Mediciones del desarraigo
Catastróficas políticas macroeconómicas y sorpresivas reactivaciones crearon flujos de emigración interna que hacen trizas la Argentina imaginaria de integración y desarrollo armónico.
Los argentinos perdimos la década de 1980 por la crisis de la deuda que estalló en México y se propagó por todo el continente, con secuelas de estancamiento y regresión.
Perdimos la década de 1990, de fuerte crecimiento de la economía mundial, porque nos embarcamos en una devastadora política neoliberal, que desterró al Estado del quehacer económico, al tiempo que se iniciaba un proceso de extranjerización de áreas decisivas del quehacer industrial y se abandonaba al agro a su malaventura.
Pocos recuerdan ahora, cuando embisten contra los productores agropecuarios, que en ese decenio fatídico más de 60 por ciento de sus establecimientos estaban quebrados, embargados o hipotecados, sin rescate alguno por el Estado.
Y perdimos la primera década del siglo 21 completando la desnacionalización de nuestras principales industrias. Ahora, mientras se negocia febrilmente con el Club de París para retornar al mercado internacional de capitales, se olvida que todos los años las empresas desnacionalizadas giran a sus casas matrices más de siete mil millones de dólares. No hay una genuina política en materia laboral, ya que el trabajo informal aún afecta a casi uno de cada tres asalariados.
La confluencia de estos factores adversos quedó reflejada en el Censo Nacional 2010, cuyos primeros resultados revelan un muy activo flujo de "emigración interna" desde el norte.
El irracional cierre de ramales ferroviarios (otra de nuestras hazañas económicas de los ’90) creó centenares de pueblos fantasma, cuyos pobladores debieron abandonarlos y marchar hacia los grandes centros urbanos en busca de una azarosa subsistencia.
El extenso arco norte del territorio nacional parece estar condenado a una marginalidad que hace trizas las retóricas invocaciones al desarrollo integral y armónico. En efecto, al analizar los datos provisorios del último Censo, el centro de estudios Idesa detectó que la tasa de natalidad promedio de las provincias del norte es de 2,08 por ciento anual, es decir, en la década hay 12 por ciento más de nacimientos que en el promedio del país. Sin embargo, la tasa de crecimiento –en las regiones del noroeste y nordeste– fue de apenas 1,04 por ciento anual, es decir, siete por ciento menos que el crecimiento promedio del país.
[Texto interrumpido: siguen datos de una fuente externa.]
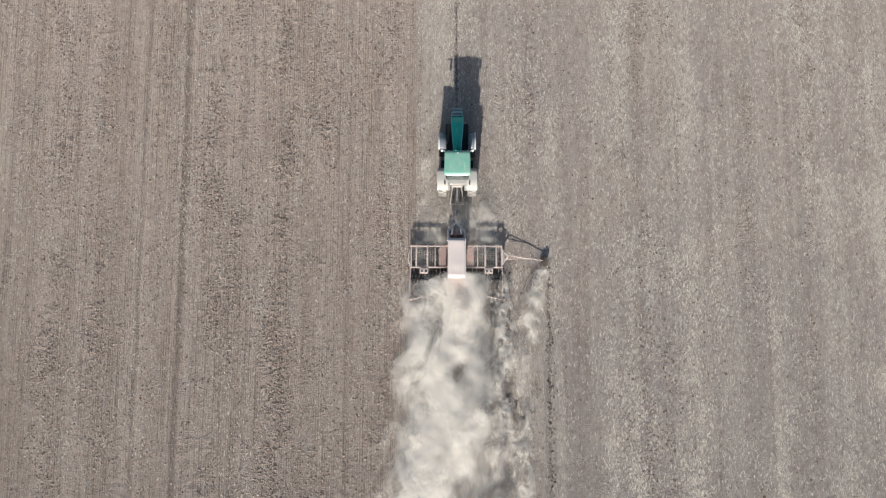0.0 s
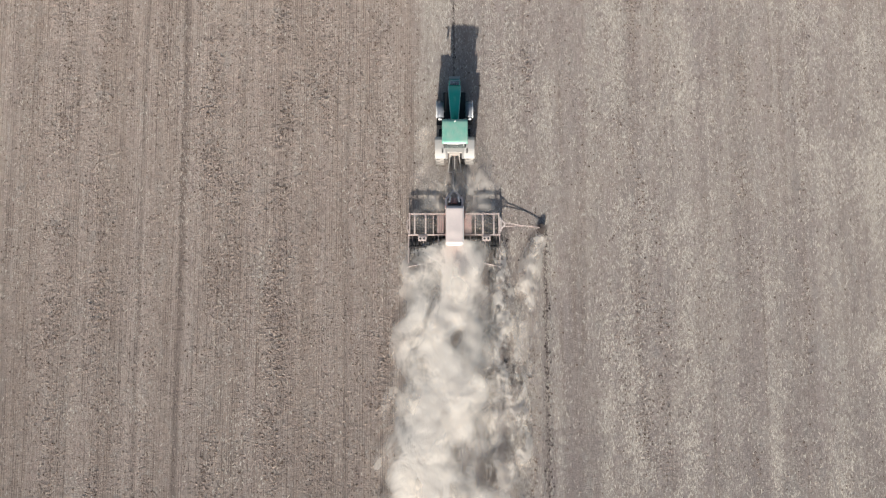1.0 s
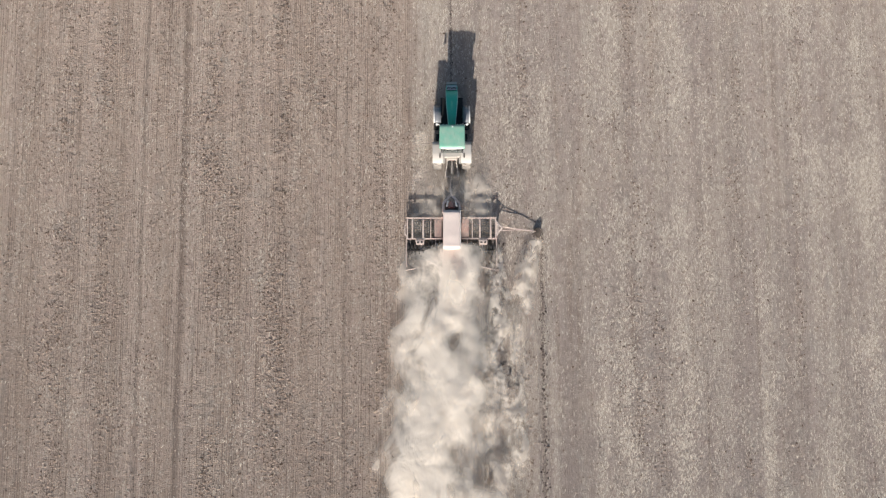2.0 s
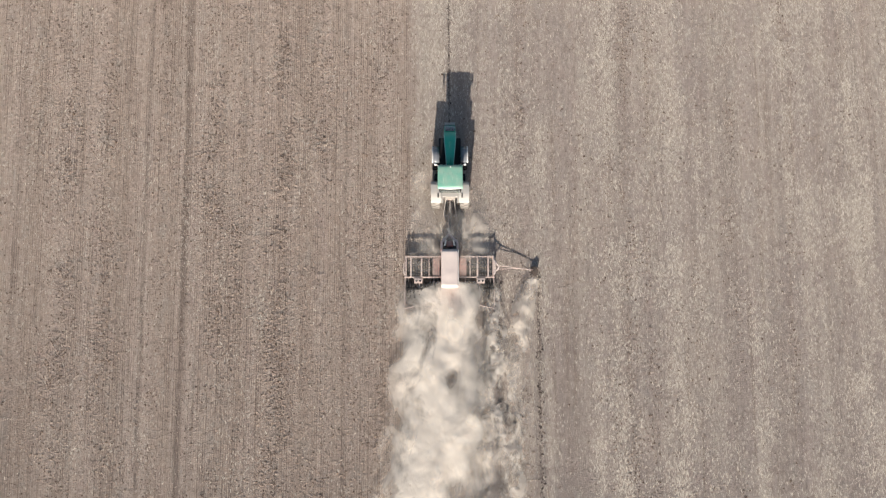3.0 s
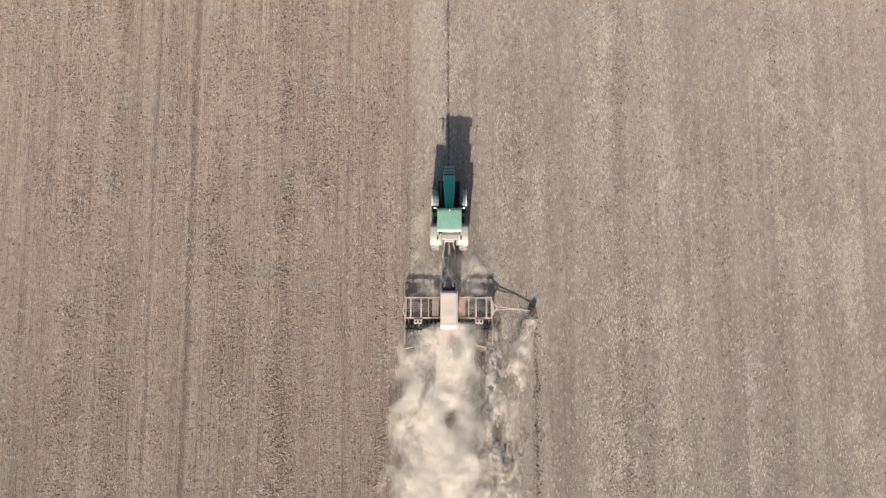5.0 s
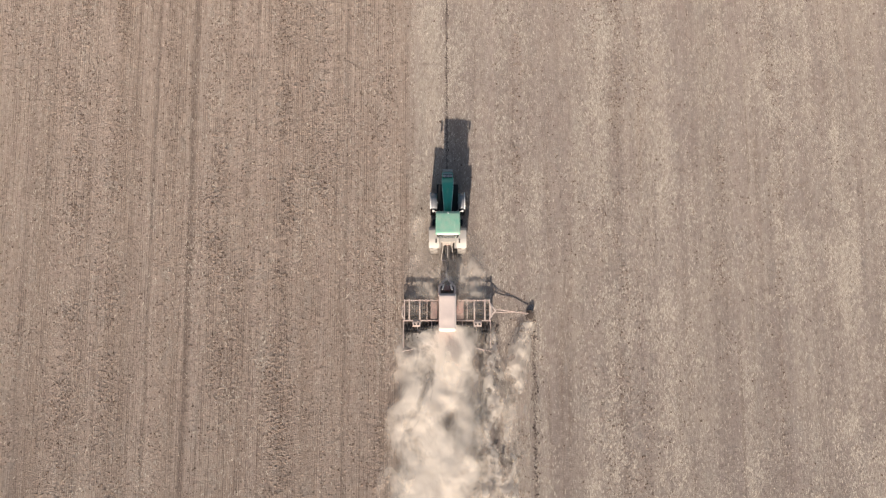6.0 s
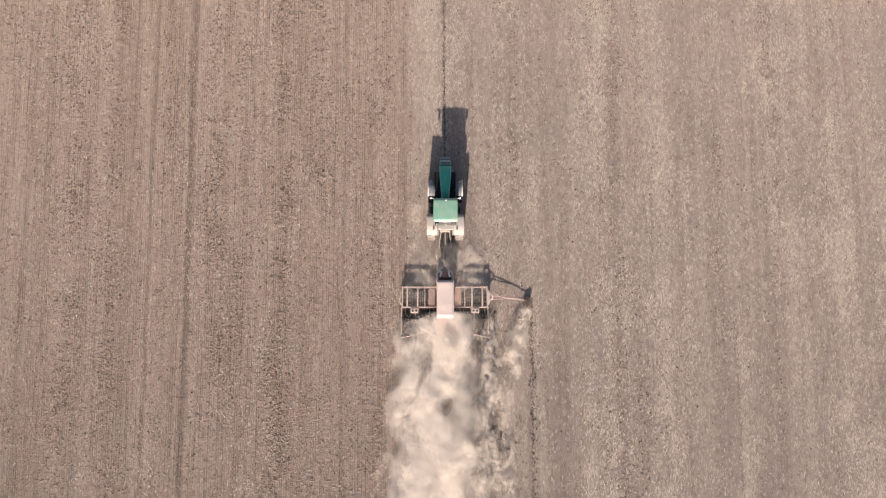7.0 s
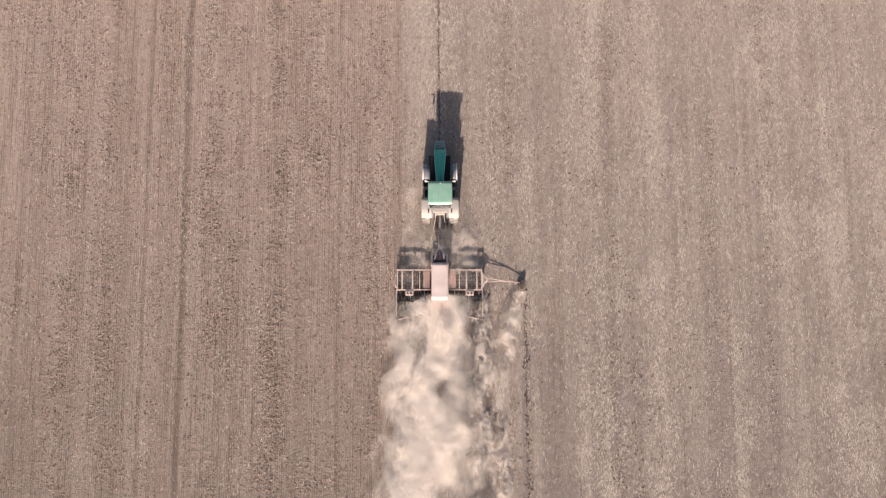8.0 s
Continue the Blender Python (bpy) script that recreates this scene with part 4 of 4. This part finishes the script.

Esto muestra que, pese a las cifras de expansión de la economía, enormes legiones humanas siguen desplazándose a los alrededores de las grandes urbes en busca de mejores condiciones de vida. Los datos debieran ser un buen punto de partida para definir políticas que permitan el arraigo de esas poblaciones y el desarrollo de proyectos industriales que, a su vez, evitarían las concentraciones de miseria y marginalidad en los conurbanos de Buenos Aires, Rosario y Córdoba. Esa es la utilidad real de un censo, más que exhibir que el sur es el sitio de mayor crecimiento relativo de la Argentina.